To the residents of Bath: An apology. It is not unknown for the British Olympic gold medallist, Lizzy Yarnold, to stand in the middle of The Circus, famous for its Georgian architecture, and shout as loudly as she can. “Not rude words,” she adds, hastily. Apparently, “Bath bun!” at top volume is a particular favourite.

“If you stand right in the middle of The Circus and yell, you get this wonderful echo," she explains. "It’s been perfectly designed for it. I’ve done it a few times. The residents don’t really like it.”

This is a whole new Yarnold to the one we witnessed on Valentine’s Day 2014, the day of her destiny in the final of the Olympic skeleton competition in Sochi. Everything she had done for the past five years had come down to that day. “Extremely obsessive” is how she describes her planning and, in her final head-first descent down the ice chute at speeds touching 80mph, all the plotting paid off. Instantly, she was reborn ‘the Snow Queen’.

Lizzy Yarnold has returned to training ahead of the new Skeleton World Cup season

Yarnold is nominated for the BT Sport Action Woman of the Year Award

“For five years it was all about 14 February 2014. Now it’s odd. I feel very free of having to prove myself,” says Yarnold. “I feel I can just explore being a different kind of athlete. Not one who has just one date in her mind. I feel a bit more of a wholesome person. It’s not just about skeleton sliding, it’s about trying to improve all round as a person.”

The major beneficiary of this “improvement” is her boyfriend, James Roche, the engineer and former British sailor, who co-designed her sled and who now works alongside Ben Ainslie on his quest for the America’s Cup. Needless to say, the Yarnold/Roche approach to life in the flat they share in Bath is pretty organised.

“He’s very strong-willed and I don’t think he listens when I’m being bossy," she chuckles. "I Skyped him when I was away the other day and said: ‘Have you done the hoovering?’ His answer was: ‘You didn’t put it on the list’. We work very well together. He’s meticulous and also expects a lot from himself, so we understand each other.

“We don’t have OCD. He certainly doesn’t in terms of laundry. But I do believe that everything has a home. If you get the scissors out, they go back in the drawer. That’s just efficient living, not OCD. But I must admit that if I go past a wall with a plug socket switched on and no plug attached, I HAVE to switch it off.

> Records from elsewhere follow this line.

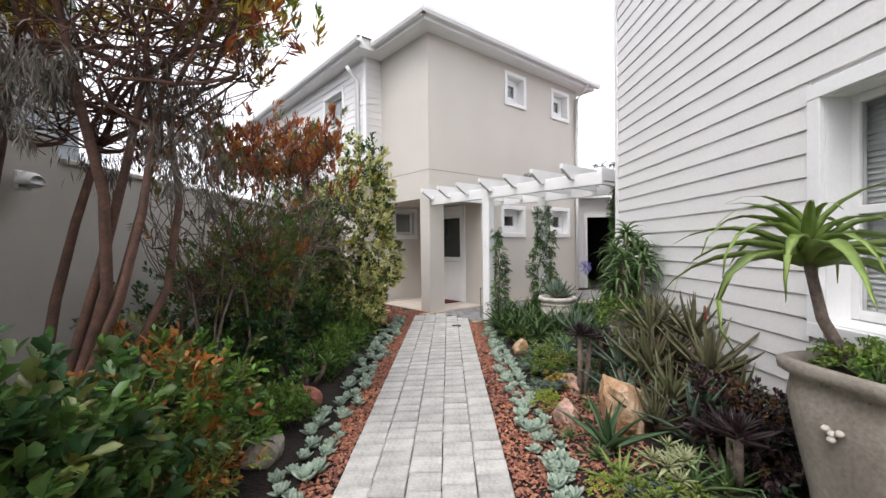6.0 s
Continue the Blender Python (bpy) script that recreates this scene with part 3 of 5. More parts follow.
# ---- pergola ----
def pergola():
    root = tagged(empty("pergola", HOUSE), "white-painted timber pergola with notched rafters", "pergola")
    s = Shape(M_WHITE)
    s.box((0.02, -1.46, 0), (0.16, -1.32, 2.17), 0, 0.006)
    s.box((0.01, -1.47, 2.17), (0.17, -1.31, 2.195), 0, 0.004)
    s.make("post", root)
    for u, v in ((1.47, -1.44), (1.51, -2.86)):
        s = Shape(M_WHITE)
        s.box((u - 0.07, v - 0.07, 0), (u + 0.07, v + 0.07, 2.2), 0, 0.006)
        s.make("post", root)
    s = Shape(M_WHITE)
    s.box((1.06, -3.36, 0), (1.2, -3.22, 2.06), 0, 0.006)
    s.make("post", root)
    s = Shape(M_WHITE)
    s.box((0.045, -1.32, 2.0), (0.095, 0.0, 2.16), 0, 0.005)
    s.box((0.045, -3.35, 2.0), (0.095, -1.46, 2.16), 0, 0.005)
    s.make("beam", root)
    s = Shape(M_WHITE)
    s.box((1.445, -1.37, 2.03), (1.495, 0.0, 2.18), 0, 0.005)
    s.box((1.445, -2.79, 2.03), (1.495, -1.51, 2.18), 0, 0.005)
    s.make("beam", root)
    s = Shape(M_WHITE)
    s.box((0.095, -3.32, 2.06), (1.8, -3.26, 2.22), 0, 0.005)
    s.make("beam", root)
    p = Shape(M_WHITE)
    p.prism([(-0.02, 2.10), (-0.22, 2.22), (-0.22, 2.28), (1.74, 2.28), (1.74, 2.22), (1.6, 2.10)], "y", -0.022, 0.022)
    me = p.mesh("rafter")
    for v in (-0.06, -0.51, -0.98, -1.50, -2.0, -2.48, -2.95):
        o = new("rafter", me)
        o.parent = root
        o.matrix_basis = pose(0, v, 0)


pergola()


# ---- plants ----
rng = np.random.default_rng(7)


def unit(a):
    return a / np.maximum(np.linalg.norm(a, axis=-1, keepdims=True), 1e-9)


def leaves(name, base, way, length, width, slots, mats, parent, fold=0.25, droop=0.15, at=None):
    """Many folded leaves in one mesh: their bases, directions, lengths, widths and material slots."""
    n = len(base)
    way = unit(way)
    up = np.tile((0.0, 0.0, 1.0), (n, 1)) + rng.normal(0, 0.35, (n, 3))
    side = unit(np.cross(way, up))
    nor = unit(np.cross(side, way))
    L, W = length[:, None], width[:, None]
    down = np.array((0, 0, 1.0)) * L * droop
    tip = base + way * L - down
    broad = L.mean() > 0.05 and W.mean() > 0.38 * L.mean()
    if broad:
        # rounded leaf: two ribs, widest past the middle
        m1, m2 = base + way * L * 0.36 - down * 0.1, base + way * L * 0.76 - down * 0.5
        w1, w2 = side * W * 0.44, side * W * 0.46
        v = np.stack([base, m1 - w1 + nor * W * fold, m1, m1 + w1 + nor * W * fold, m2 - w2 + nor * W * fold * 0.8, m2, m2 + w2 + nor * W * fold * 0.8, tip], 1).reshape(-1, 3)
        o = np.arange(n) * 8
        quads = ((0, 2, 1), (0, 3, 2), (1, 2, 5, 4), (2, 3, 6, 5), (4, 5, 7), (5, 6, 7))
    else:
        mid = base + way * L * 0.55
        v = np.stack([base, mid - side * W * 0.5 + nor * W * fold, mid + side * W * 0.5 + nor * W * fold, mid, tip], 1).reshape(-1, 3)
        o = np.arange(n) * 5
        quads = ((0, 3, 1), (1, 3, 4), (0, 2, 3), (2, 4, 3))
    f = [tuple(int(k) + i for i in q) for k in o for q in quads]
    me = bpy.data.meshes.new(name)
    me.from_pydata(v.tolist(), [], f)
    for m in mats:
        me.materials.append(m)
    me.polygons.foreach_set("material_index", np.repeat(slots, len(quads)).astype(np.int32))
    me.polygons.foreach_set("use_smooth", [broad] * len(f))
    me.update()
    ob = new(name, me)
    ob.parent = parent
    tagged(ob, kind="stuff")
    return ob


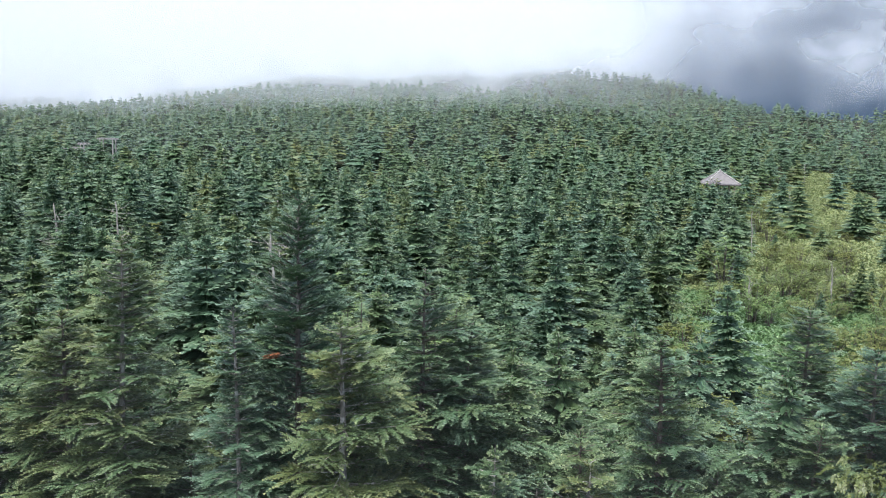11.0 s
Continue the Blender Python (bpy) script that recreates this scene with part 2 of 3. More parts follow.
def tube(path, radii, sides=8, rng=None, rough=0.0):
    """A tapered tube along a path, in quads."""
    path, radii = np.asarray(path, float), np.asarray(radii, float)
    n = len(path)
    t = np.gradient(path, axis=0)
    t /= np.linalg.norm(t, axis=1, keepdims=True) + 1e-9
    ref = np.eye(3)[np.argmin(np.abs(t).max(0))][None]
    u = np.cross(t, ref)
    u /= np.linalg.norm(u, axis=1, keepdims=True) + 1e-9
    w = np.cross(t, u)
    a = np.linspace(0, 2 * np.pi, sides, endpoint=False)
    r = radii[:, None] * (1 + (rng.normal(0, rough, (n, sides)) if rng is not None else 0))
    V = path[:, None] + r[..., None] * (np.cos(a)[None, :, None] * u[:, None] + np.sin(a)[None, :, None] * w[:, None])
    i, j = np.meshgrid(np.arange(n - 1), np.arange(sides), indexing="ij")
    k = (j + 1) % sides
    F = np.stack([i * sides + j, i * sides + k, (i + 1) * sides + k, (i + 1) * sides + j], -1).reshape(-1, 4)
    return V.reshape(-1, 3), F


def blades(P, D, S, U, length, width, fold=0.3, at=0.45):
    """Leaf blades: a folded diamond from each P along D, as wide as S says, with U up. V (4n, 3)."""
    l, w = np.asarray(length)[:, None], np.asarray(width)[:, None]
    mid = P + D * l * at - U * w * fold
    return np.stack([P, mid + S * w * 0.5, P + D * l, mid - S * w * 0.5], 1).reshape(-1, 3)


def blade_faces(n):
    b = 4 * np.arange(n)[:, None]
    return np.concatenate([b + [[0, 1, 2]], b + [[0, 2, 3]]])


def unit(v):
    return v / (np.linalg.norm(v, axis=-1, keepdims=True) + 1e-9)


# ---- firs ----
def frond(rng, at, angle, L, n, width, roll=0.0, rise=0.0, lift=0.12):
    """A flat twig: a spine with n pairs of pointed shoots that slant forward and curve up a little. V, F and 1 at the shoots' points."""
    s = np.linspace(0, 1, n + 1)
    mid = (s[:-1] + s[1:]) / 2
    reach = width * np.minimum(1, (1 - mid) * 1.8 + 0.25) * np.minimum(1, mid * 3 + 0.45) * rng.uniform(0.75, 1.2, n)
    spine = np.stack([s * L, np.zeros(n + 1), s * L * rise + 0.012 * rng.normal(0, 1, n + 1) * L], 1)
    sides = []
    for k in (-1, 1):
        y = k * reach * rng.uniform(0.65, 1.0, n)
        x = mid * L + reach * rng.uniform(0.5, 0.95, n)
        sides.append(np.stack([x, y, mid * L * rise + rng.normal(lift, 0.16, n) * reach], 1))
    V = np.concatenate([spine, *sides])
    V[:, 2] += V[:, 1] * roll
    ca, sa = math.cos(angle), math.sin(angle)
    V = np.stack([V[:, 0] * ca - V[:, 1] * sa, V[:, 0] * sa + V[:, 1] * ca, V[:, 2]], 1) + np.asarray(at)
    i = np.arange(n)
    F = np.concatenate([np.stack([i + 1, i, n + 1 + i], 1), np.stack([i, i + 1, 2 * n + 1 + i], 1)])
    return V, F, np.concatenate([np.zeros(n + 1), np.ones(2 * n)])


def gather(parts):
    """Joins fronds, or sprays of them."""
    V, F = stack([(p[0], p[1]) for p in parts])
    return (V, F, *[np.concatenate([p[k] for p in parts]) for k in range(2, len(parts[0]))])


LENGTHS = (0.45, 0.8, 1.2, 1.7, 2.3)
spray_rng = np.random.default_rng(3)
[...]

I don’t know if that’s because I find it irritating or I’m worried the electricity might escape.

“But I wouldn’t say I’m eccentric at all. My skeleton life is extreme and adrenalin-packed, but my life outside sport is very normal.”

She calls her family, the Yarnolds, “loud and proud”. They were certainly in evidence in Sochi, including her parents, elder sister Charlotte and younger sister Katy, when she won the gold medal with a dominant performance: four super slides, four wins.

I always wanted to be in control of everything I was doing."

Lizzy Yarnold

“But it used to infuriate me that all Mum and Dad wanted to talk about in the time leading up to Sochi was skeleton,” says Yarnold.

“I felt it was all about ‘Lizzy’. I was sat there with two other sisters and there wasn’t that same enthusiasm for them. I felt bad and guilty about them. It wasn’t until about two years ago my younger sister said: ‘I don’t care if we talk about skeleton because there’s no way I’m going to do what you do. I respect you for doing it but I wouldn’t want to do all the hard work.’ So I lost the guilt about us being different people. Now both sisters have got really great jobs and it’s not just about Sochi anymore.”

She believes that being the middle of three sisters was a formative sporting experience growing up on her parents’ farm in Kent. “When I think back to the games we used to play there as sisters, I wasn’t the best," she reveals. "I wasn’t the eldest, I wasn’t the biggest. So I had to work out - how am I going to trick my sisters and how am I going to learn to be better at sports? It had a huge implication. It drove me on to be better.

Desperation to succeed

“I certainly had the personality of an individual team sport athlete. I wasn’t really interested in being part of a team because they could let you down or make a mistake, which would have infuriated me! I always wanted to be in control of everything I was doing.

“I don’t think I’d be furious on the outside. Just inside. It was this desperation to succeed.”

The desperation has been satisfied by the gold medal in her possession but she is currently training as hard as ever in Winterburg, Germany, for the coming skeleton season. She is favourite to rule the world again.